The case docket for former Doc Water's restaurant owner Jason Maroney reveals Maroney's attorneys filed a motion of intent to change a plea.
The hearing on Maroney's motion is scheduled for today at the Federal Courthouse.
"There is a proposed plea agreement," Maroney said. "That has not been signed off on by all necessary parties. We are currently in negotiations for any potential terms of any plea agreement."
Maroney and David Skrzynski were indicted July 24, 2009 on charges of violating the Lacey Act by commercializing subsistence Pacific halibut.
According to the indictment, Skrzynski held a valid Subsistence Halibut Registration Certificate card that allowed him to fish for halibut for subsistence, but not for commercial sale. However, Skrzynski made numerous deliveries of unfrozen halibut to Doc Water's between July 2005 and March 2008. Several calls to Skrzynski for comment were not returned.

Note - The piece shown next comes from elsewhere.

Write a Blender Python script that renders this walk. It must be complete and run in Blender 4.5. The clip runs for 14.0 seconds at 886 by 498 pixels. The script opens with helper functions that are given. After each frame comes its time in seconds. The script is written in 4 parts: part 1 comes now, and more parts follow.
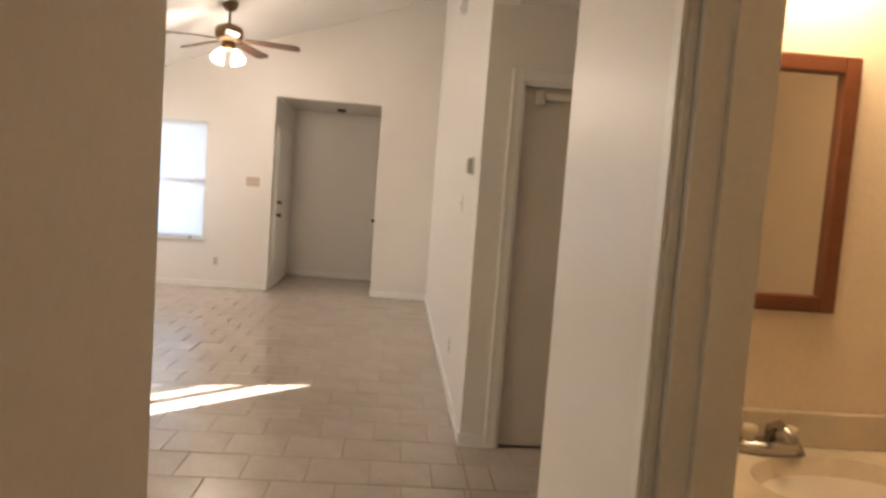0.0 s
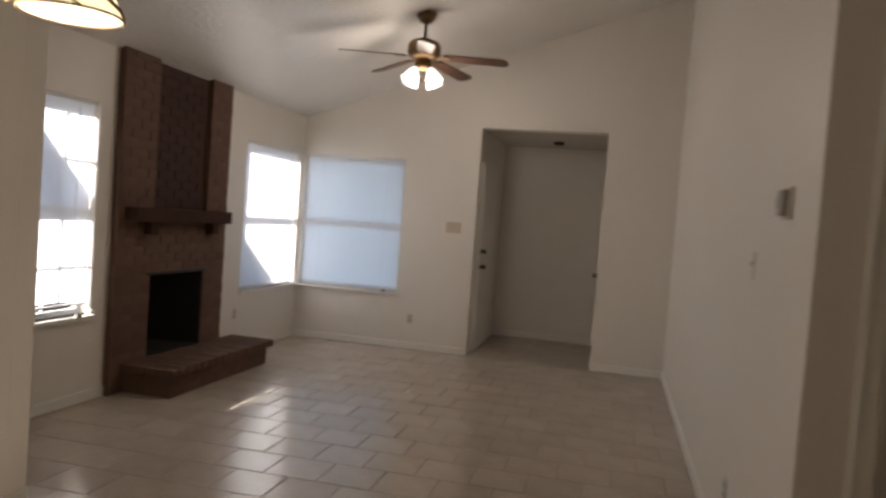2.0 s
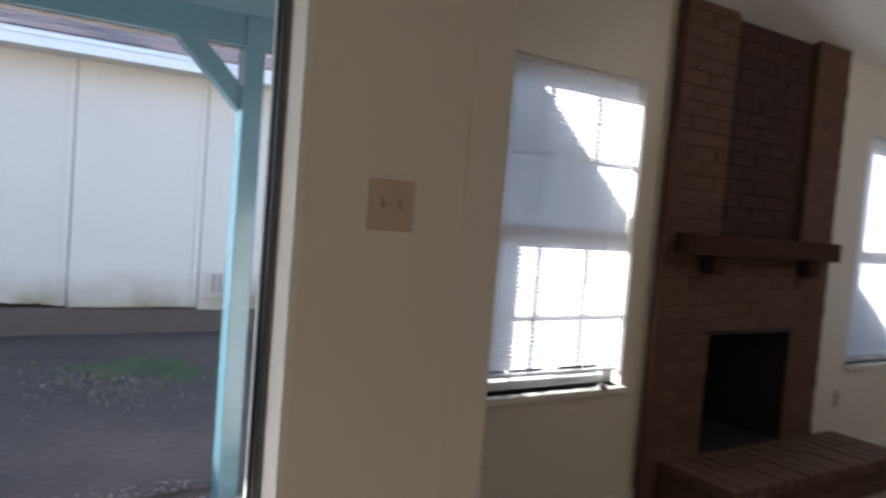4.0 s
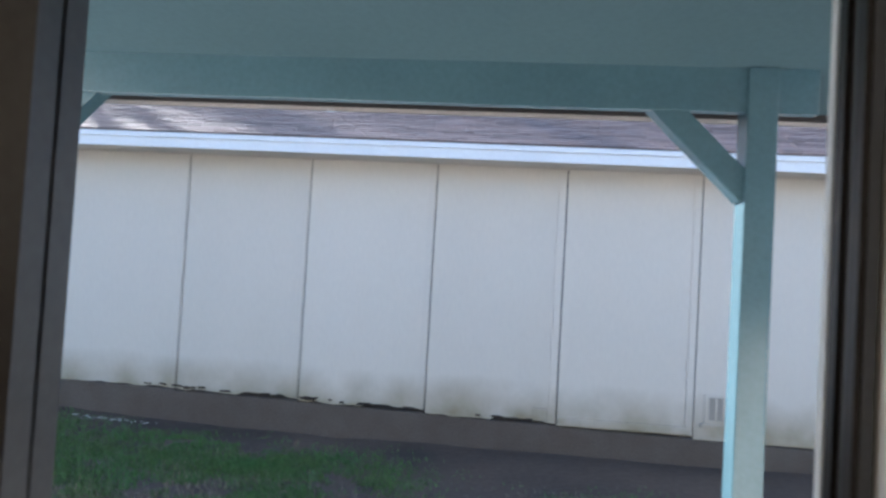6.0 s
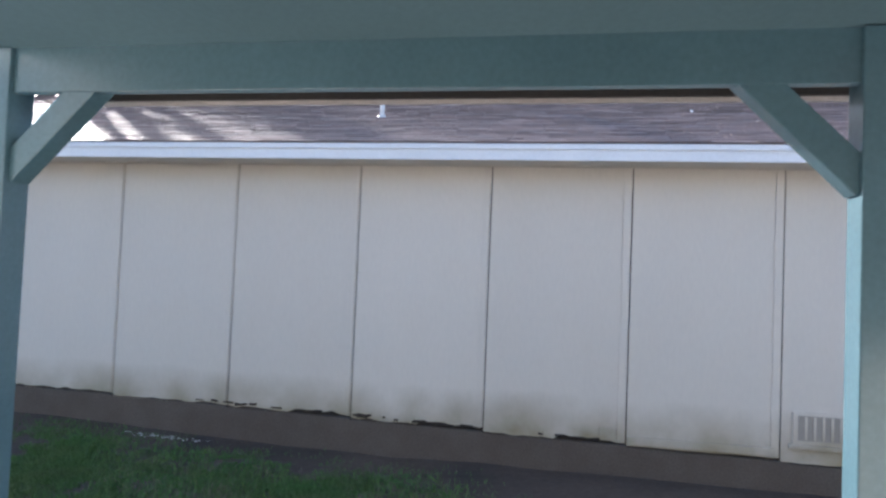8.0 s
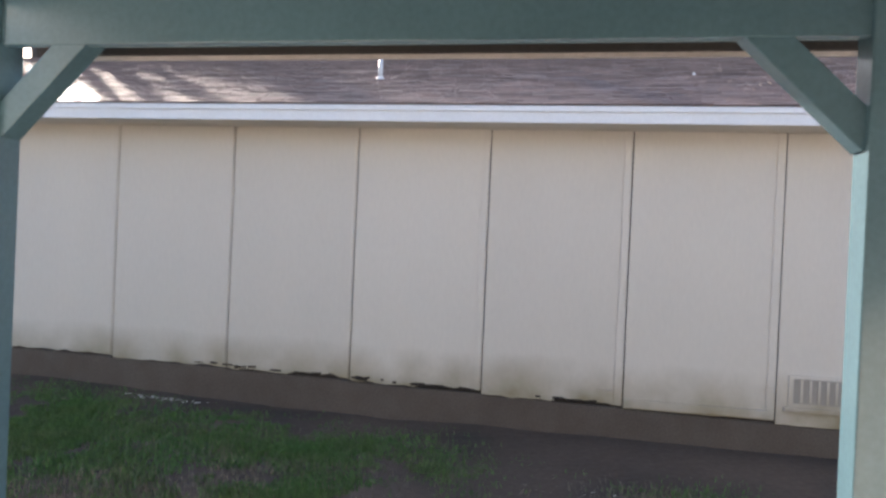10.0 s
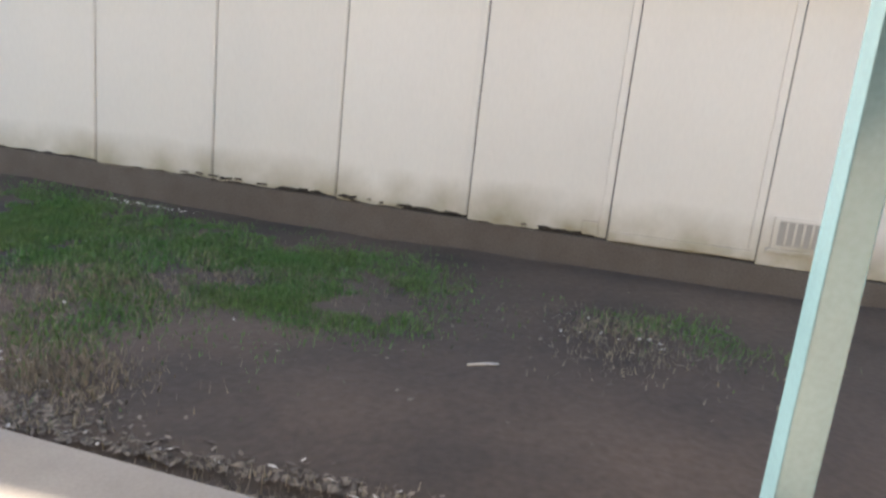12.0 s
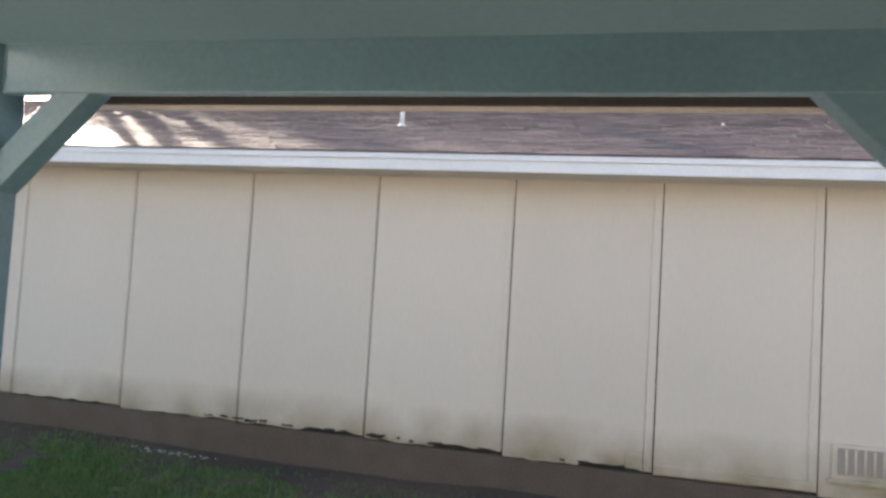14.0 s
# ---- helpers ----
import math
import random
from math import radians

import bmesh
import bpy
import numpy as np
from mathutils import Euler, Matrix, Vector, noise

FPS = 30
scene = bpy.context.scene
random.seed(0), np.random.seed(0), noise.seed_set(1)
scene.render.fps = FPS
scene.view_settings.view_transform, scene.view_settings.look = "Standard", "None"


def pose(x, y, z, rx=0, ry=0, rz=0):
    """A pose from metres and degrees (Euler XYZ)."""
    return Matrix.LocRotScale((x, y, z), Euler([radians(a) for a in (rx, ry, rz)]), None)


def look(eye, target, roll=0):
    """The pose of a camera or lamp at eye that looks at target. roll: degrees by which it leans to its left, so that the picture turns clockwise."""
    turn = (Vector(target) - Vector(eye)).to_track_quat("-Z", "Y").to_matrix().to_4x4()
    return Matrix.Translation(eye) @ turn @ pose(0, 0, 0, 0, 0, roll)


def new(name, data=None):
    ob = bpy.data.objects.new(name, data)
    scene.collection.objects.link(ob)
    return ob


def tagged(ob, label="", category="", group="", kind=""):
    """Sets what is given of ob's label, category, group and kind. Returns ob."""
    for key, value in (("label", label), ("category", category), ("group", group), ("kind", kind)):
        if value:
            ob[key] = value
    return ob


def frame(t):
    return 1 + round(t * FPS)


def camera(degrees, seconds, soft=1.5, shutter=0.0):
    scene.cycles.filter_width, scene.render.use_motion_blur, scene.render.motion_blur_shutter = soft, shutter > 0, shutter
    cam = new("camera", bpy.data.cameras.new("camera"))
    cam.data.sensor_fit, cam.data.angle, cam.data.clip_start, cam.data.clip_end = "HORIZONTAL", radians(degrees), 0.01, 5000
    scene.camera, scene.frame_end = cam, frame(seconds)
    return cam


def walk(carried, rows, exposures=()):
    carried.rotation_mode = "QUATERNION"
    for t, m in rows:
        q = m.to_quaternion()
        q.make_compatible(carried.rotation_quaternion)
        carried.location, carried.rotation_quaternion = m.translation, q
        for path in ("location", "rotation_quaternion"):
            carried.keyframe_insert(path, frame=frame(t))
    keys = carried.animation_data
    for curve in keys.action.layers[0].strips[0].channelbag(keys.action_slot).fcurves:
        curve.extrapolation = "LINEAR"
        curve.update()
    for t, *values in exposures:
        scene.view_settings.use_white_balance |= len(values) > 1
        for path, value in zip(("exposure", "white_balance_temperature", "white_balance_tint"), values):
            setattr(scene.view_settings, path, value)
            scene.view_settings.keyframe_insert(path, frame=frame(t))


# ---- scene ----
cam = camera(63.4, 14.0, soft=2.7, shutter=0.4)
PATH = [
    (0, (0.968, -0.272, 1.417), (1.101, 1.717, 1.257), 4.2),
    (0.5, (0.969, -0.047, 1.43), (0.956, 1.951, 1.334), 3.2),
    (1, (1.0, 0.513, 1.419), (0.843, 2.506, 1.347), 3.1),
    (1.5, (0.86, 0.82, 1.43), (0.625, 2.805, 1.358), 3.7),
    (2, (0.837, 1.369, 1.438), (0.372, 3.312, 1.357), 4.2),
    (2.5, (0.547, 1.955, 1.421), (-0.236, 3.792, 1.33), 4.4),
    (3, (0.277, 2.442, 1.395), (-0.855, 4.088, 1.294), 4.5),
    (3.5, (0.041, 2.79, 1.389), (-1.406, 4.166, 1.278), 4.5),
    (4, (-0.257, 3.008, 1.387), (-1.939, 4.085, 1.276), 4.6),
    (4.2, (-0.375, 3.075, 1.387), (-2.137, 4.016, 1.281), 4.6),
    (6.3, (-1.345, 3.294, 1.489), (-3.322, 2.998, 1.575), 3.3),
    (6.5, (-1.435, 3.304, 1.492), (-3.407, 2.981, 1.582), 3.3),
    (7, (-1.531, 3.273, 1.513), (-3.496, 2.917, 1.611), 2.8),
    (7.5, (-1.576, 3.295, 1.512), (-3.538, 2.917, 1.603), 2.5),
    (9.8, (-1.605, 3.276, 1.491), (-3.568, 2.896, 1.5), 2.3),
    (10, (-1.613, 3.289, 1.485), (-3.577, 2.91, 1.472), 2.5),
    (10.5, (-1.592, 3.278, 1.452), (-3.556, 2.91, 1.372), 3.5),
    (11, (-1.616, 3.305, 1.378), (-3.576, 2.94, 1.211), 4.6),
    (11.5, (-1.68, 3.35, 1.333), (-3.626, 2.996, 1.035), 5.6),
    (12, (-1.72, 3.35, 1.298), (-3.642, 3.02, 0.856), 6.1),
    (12.5, (-1.73, 3.345, 1.323), (-3.633, 3.026, 0.796), 6.5),
    (13, (-1.7, 3.325, 1.421), (-3.646, 2.971, 1.122), 5.7),
    (13.5, (-1.68, 3.262, 1.497), (-3.642, 2.874, 1.474), 4.3),
    (14, (-1.824, 3.203, 1.562), (-3.774, 2.773, 1.667), 3.4),
]
EXPOSURES = [(0.0, 3.50, 6600, 16), (0.5, 3.24, 6400, 15), (1.0, 2.62, 6400, 16), (1.5, 2.38, 6350, 16), (2.0, 2.17, 6250, 15), (2.5, 2.05, 6150, 15), (3.0, 1.84, 6000, 13), (4.2, 1.72, 5800, 13),
             (6.3, 1.38, 5700, 11), (7.5, 1.18, 5850, 14), (9.8, 1.23, 6850, 18), (11.0, 1.33, 7250, 19), (12.0, 1.85, 7600, 16), (12.5, 1.95, 7650, 15), (13.4, 1.76, 7450, 15), (14.0, 1.33, 7300, 15)]
walk(cam, [(t, look(e, g, r)) for t, e, g, r in PATH], EXPOSURES)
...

Maroney faces 10 counts related to violations of the Lacey Act, which "combats trafficking in 'illegal' wildlife, fish, and plants," according to the USDA website. Skrzynski plead guilty to eight charges and is awaiting sentencing in October. As part of his guilty plea, the federal government agreed not to pursue forfeiture proceedings against Skrzynski's boat.
A three-day trial regarding the charges against Maroney had been set to begin Monday.
Maroney is a part-time employee of the Empire.